The people who carried on Ladd's work until the studio's closure at the beginning of 1920, when work was transferred to a French military hospital, were the French sculptors, Jane Poupelet, who had joined Ladd a few months after the studio's founding, and Robert Wlérick, who Poupelet had recommended. The American artist Marie-Louise Brent had joined the studio in September 1918 as the secretary but also apparently did some facial restoration work. Diana Blair, curator of specimens at the Harvard Medical Laboratory, also worked there. Poupelet was a Red Cross volunteer and a friend of Janet Scudder, owner of the apartment used for the studio, and she and Wlérick were members of the "bande à Schnegg", a group of sculptors associated with the sculptor and teacher, Lucien Schnegg. Like Ladd, Poupelet was to be made a knight of the French Legion of Honour for her work at the studio.
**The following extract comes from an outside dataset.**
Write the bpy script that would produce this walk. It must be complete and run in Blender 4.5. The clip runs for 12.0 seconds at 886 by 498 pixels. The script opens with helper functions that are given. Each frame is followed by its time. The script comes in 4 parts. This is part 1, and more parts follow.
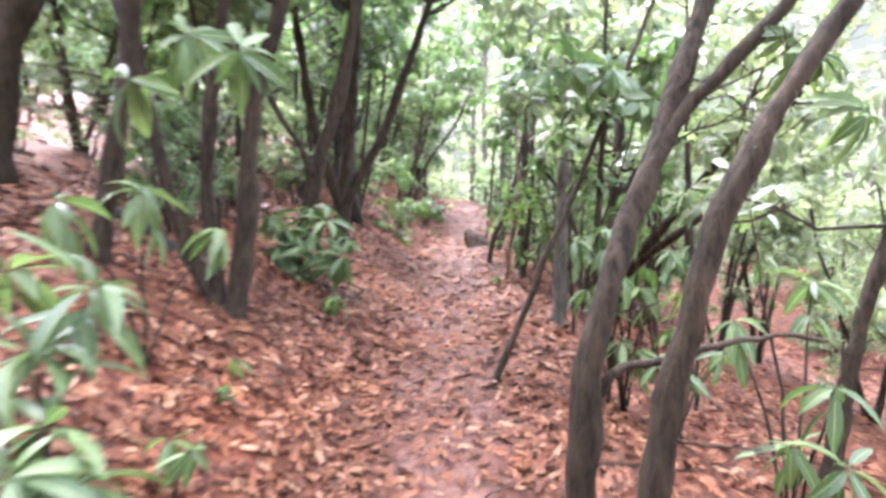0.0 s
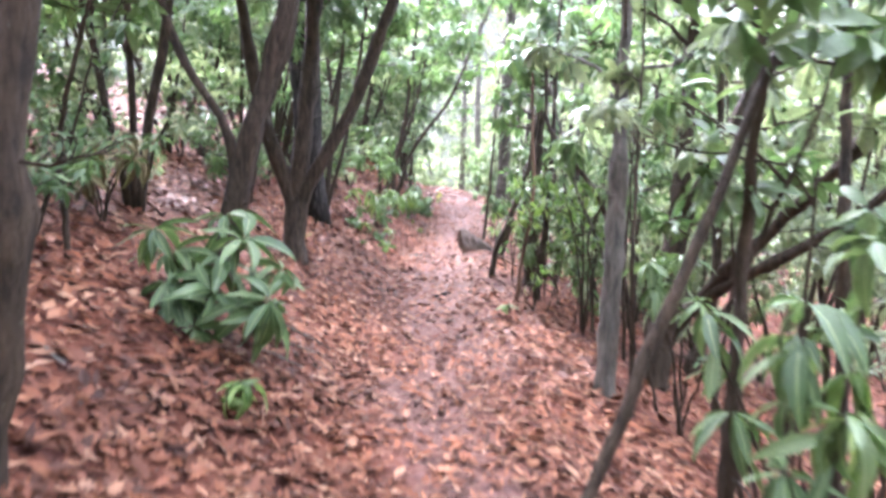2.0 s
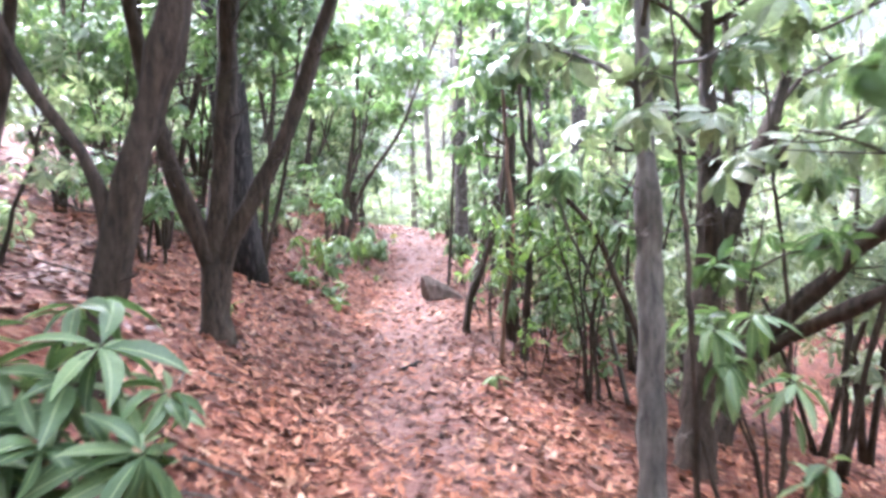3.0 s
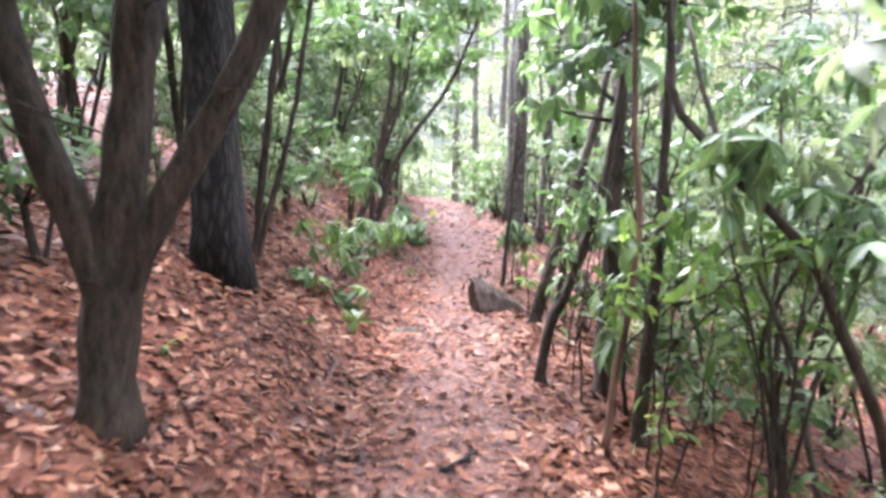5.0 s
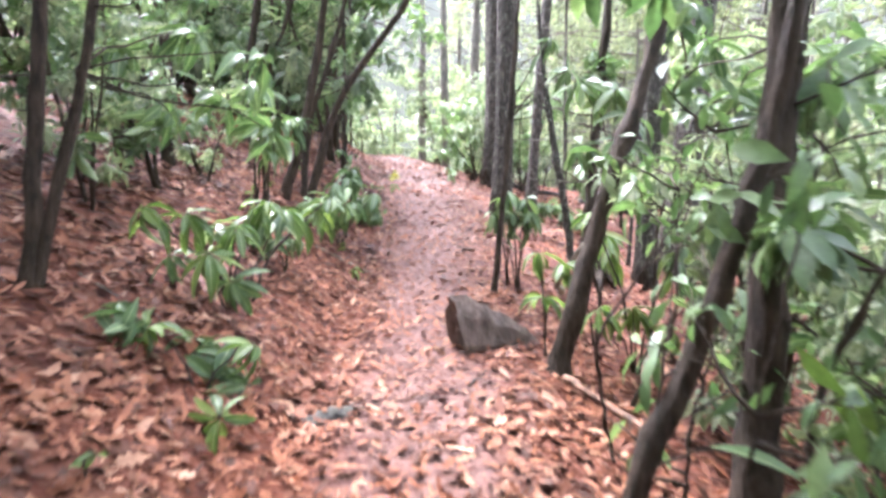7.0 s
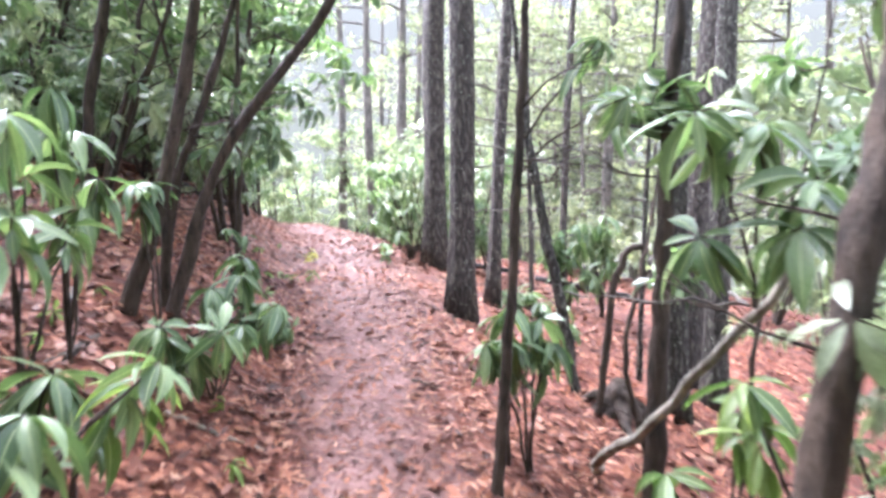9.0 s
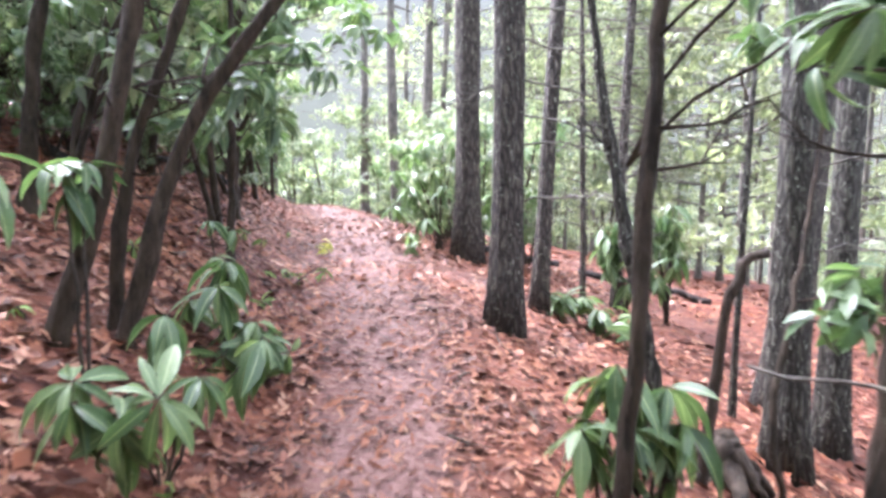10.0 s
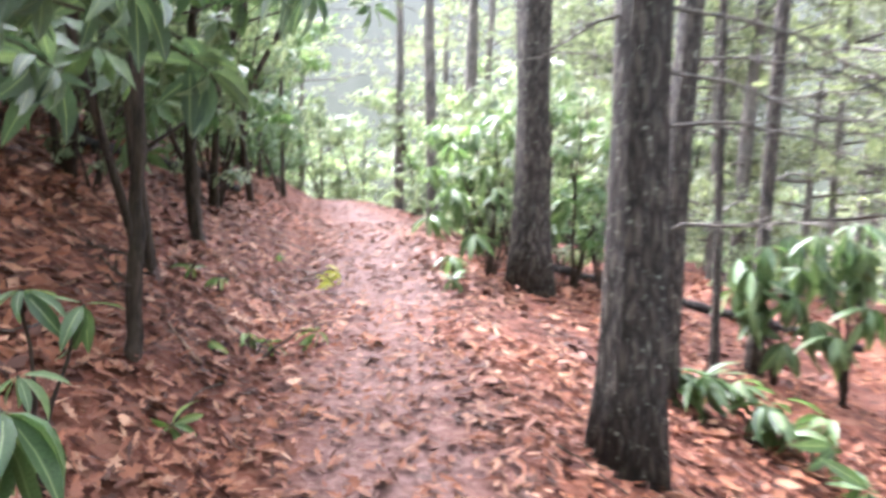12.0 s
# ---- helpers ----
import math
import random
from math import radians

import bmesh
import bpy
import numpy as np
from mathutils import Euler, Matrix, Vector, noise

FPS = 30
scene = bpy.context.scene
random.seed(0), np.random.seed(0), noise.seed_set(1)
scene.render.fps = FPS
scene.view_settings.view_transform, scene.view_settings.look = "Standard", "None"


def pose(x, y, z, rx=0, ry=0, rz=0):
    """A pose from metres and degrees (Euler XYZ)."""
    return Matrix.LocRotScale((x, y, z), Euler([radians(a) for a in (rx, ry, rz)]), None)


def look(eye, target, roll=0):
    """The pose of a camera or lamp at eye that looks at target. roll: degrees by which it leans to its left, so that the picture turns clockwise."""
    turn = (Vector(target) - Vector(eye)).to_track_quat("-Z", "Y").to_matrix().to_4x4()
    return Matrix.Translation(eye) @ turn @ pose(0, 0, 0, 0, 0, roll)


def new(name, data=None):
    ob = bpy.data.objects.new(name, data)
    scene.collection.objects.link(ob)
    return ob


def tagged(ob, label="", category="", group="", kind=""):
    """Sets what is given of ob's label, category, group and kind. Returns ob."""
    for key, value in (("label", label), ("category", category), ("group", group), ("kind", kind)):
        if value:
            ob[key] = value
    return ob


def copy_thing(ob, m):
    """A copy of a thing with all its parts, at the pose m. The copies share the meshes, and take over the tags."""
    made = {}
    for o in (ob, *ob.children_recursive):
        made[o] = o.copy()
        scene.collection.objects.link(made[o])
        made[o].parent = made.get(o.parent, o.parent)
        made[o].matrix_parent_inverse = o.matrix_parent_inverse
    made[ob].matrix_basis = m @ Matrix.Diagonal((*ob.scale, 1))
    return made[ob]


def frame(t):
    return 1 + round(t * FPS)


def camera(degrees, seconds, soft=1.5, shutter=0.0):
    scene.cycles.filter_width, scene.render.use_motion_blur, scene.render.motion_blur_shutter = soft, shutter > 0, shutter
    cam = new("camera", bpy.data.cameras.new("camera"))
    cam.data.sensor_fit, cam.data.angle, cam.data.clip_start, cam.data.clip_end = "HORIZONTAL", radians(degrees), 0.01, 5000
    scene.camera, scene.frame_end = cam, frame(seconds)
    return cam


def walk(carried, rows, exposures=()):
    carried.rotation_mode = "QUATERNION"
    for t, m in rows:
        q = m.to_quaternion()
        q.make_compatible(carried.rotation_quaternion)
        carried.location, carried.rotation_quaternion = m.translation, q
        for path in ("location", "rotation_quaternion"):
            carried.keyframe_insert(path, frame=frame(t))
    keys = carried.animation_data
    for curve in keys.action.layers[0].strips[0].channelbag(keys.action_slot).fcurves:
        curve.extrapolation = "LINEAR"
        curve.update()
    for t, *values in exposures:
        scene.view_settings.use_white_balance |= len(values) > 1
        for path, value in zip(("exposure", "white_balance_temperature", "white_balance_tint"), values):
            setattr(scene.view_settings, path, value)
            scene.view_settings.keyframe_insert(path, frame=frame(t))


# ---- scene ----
cam = camera(69.6, 12.0, soft=3.2, shutter=0.5)

# the walk: two stretches, each laid into the world by one turn and one scale
STRETCH_A = pose(0, 0, 1.43, -4.0, 0, 0)
STRETCH_B = pose(0.1, 11.05, 1.96, 0, 0, -13) @ pose(0, 0, 0, -6.5, 0, 0)


def step_a(t, x, y, z, yaw, pitch, roll):
    return (t, STRETCH_A @ pose(9.0 * x, 9.0 * y, 9.0 * z, 90 + pitch, roll, yaw))


def step_b(t, x, y, z, yaw, pitch, roll):
    return (t, STRETCH_B @ pose(3.76 * (x + 0.012), 3.76 * (y - 0.063), 3.76 * (z - 0.011), 90 + pitch, roll, yaw))


ROWS = [
    step_a(0.0, 0, 0, 0, 0, 0, 0),
    step_a(0.5, .007, .07, .008, -5, 0.4, 0.6),
    step_a(1.0, .004, .129, .013, -6.7, 0.5, -0.5),
    step_a(1.5, .001, .192, .018, -6.4, -4.4, -2.6),
    step_a(2.0, -.006, .256, .035, -1.3, -1.4, -1.1),
    step_a(2.5, -.015, .327, .046, -2.2, 0.1, 0.2),
    step_a(3.0, -.013, .402, .054, -5.5, 1.7, 2.5),
    step_a(5.0, -.015, .657, .089, -2.4, -1, -0.6),
    step_a(5.5, -.01, .73, .089, -2.6, -1.1, -1.3),
    step_a(6.0, -.007, .808, .095, -3.8, -5.5, -3.6),
    step_a(6.5, .003, .883, .101, -6, -6, -1.2),
    step_a(7.0, .005, .955, .112, -5.2, -4.8, 0.5),
    step_b(9.0, -.012, .063, .011, 0.6, 3.2, 0.6),
    step_b(9.5, -.04, .226, .037, 3.8, 4.2, 0.8),
    step_b(10.0, -.052, .381, .064, 2.6, 1.4, -0.1),
    step_b(10.5, -.074, .522, .091, 5.2, 1.4, -0.1),
    step_b(11.0, -.088, .678, .132, -2, -1, -0.2),
    step_b(11.5, -.098, .824, .153, -0.2, 3, 1),
    step_b(12.0, -.121, .973, .168, 5.9, 0.4, -0.9),
]
walk(cam, ROWS, [(0.0, 5.13, 5900, 21), (3.0, 5.3, 5550, 24), (5.0, 5.03, 5750, 21), (6.0, 5.05, 5900, 20), (7.0, 5.03, 5750, 21), (9.0, 4.98, 5600, 25), (10.5, 4.78, 5700, 22), (12.0, 4.76, 5800, 19)])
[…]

The facial restoration work was complex and time-consuming. First, the wounds had to be completely healed after surgery. Then, a plaster cast was taken of the patient's face. The role of the artist was to bring the masks to life, painting their metallic surface and matching the patient's skin tone. Finally, eyelashes, moustaches, and eyebrows, made from human hair or copper wire, were developed. There are varying reports of the total number of masks produced but the figure seems to have been around 200, relatively few considering the enormous demand. While recipients were initially enthusiastic as they could then go out in public, the long-term effectiveness of the masks was relatively limited. Although realistic, they were expressionless, and, over time, they became uncomfortable to wear. No records survive documenting the fate of those who received masks, although the "Union des Blessés de la Face" (the Union of the Facially Wounded) provided accommodation for disfigured men and their families. Reports suggest that the masks did not last for more than a few years.